Pulsar rotation linear velocity

Question

I recently came upon millisecond pulsars. I knew of pulsars, I had never guessed though that they can spin so fast.

I believe I had read about a pulsar rotating at about 10-15Hz.

But I just read about J1748-2446ad, which rotates at the astonishing 716Hz.

Brief research and I find its radius is about 16km, making its rotation circumference:

$c = 2πr ≈ 100.5km$

Given that the pulsar rotates at 716Hz, its linear velocity at the surface should be:

$v = 716c/s ≈ 71900km/s$

Assuming these calculations are nearly correct, could it be that any point on the rotation circumference moves at about 24% of the speed of light? Can this be possible?

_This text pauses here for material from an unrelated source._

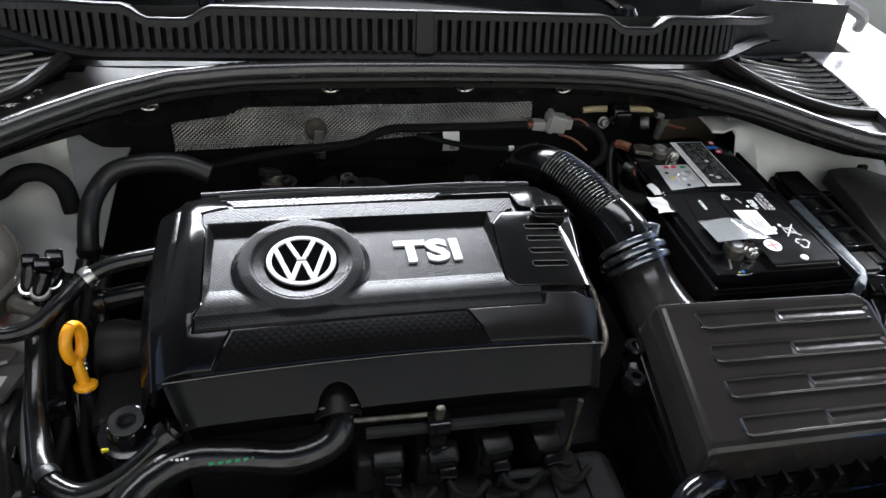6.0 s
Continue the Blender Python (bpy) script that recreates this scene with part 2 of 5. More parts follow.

Thanks for any answers that will satisfy my curiosity.

Answer 1

I'm not sure where you get the 17 km radius from. It's possible, although 10 km is a more usually assumed radius for a neutron star. It might be a little bigger because of the rotation rate.

Is it possible? Well, yes it is because the rotation rate is unambiguously 716 Hz and the radius of a neutron star cannot be much smaller than about 10 km before becoming unstable and collapsing into a black hole.

Millisecond pulsars spin very fast because they accrete material from a companion. The accreted material lands on the surface with angular momentum and this adds to the angular momentum of the neutron star, spinning it up. The angular rotation rate is just the total angular momentum divided by the moment of inertia, and because the latter is proportional to the square of the radius, and neutron stars are small, this leads to a very fast rotation rate.

You probably shouldn't be all that surprised. For comparison, if you drop something from a long way off onto the surface of the neutron star, it will be travelling at speeds of about $0.5c$ when it impacts the surface.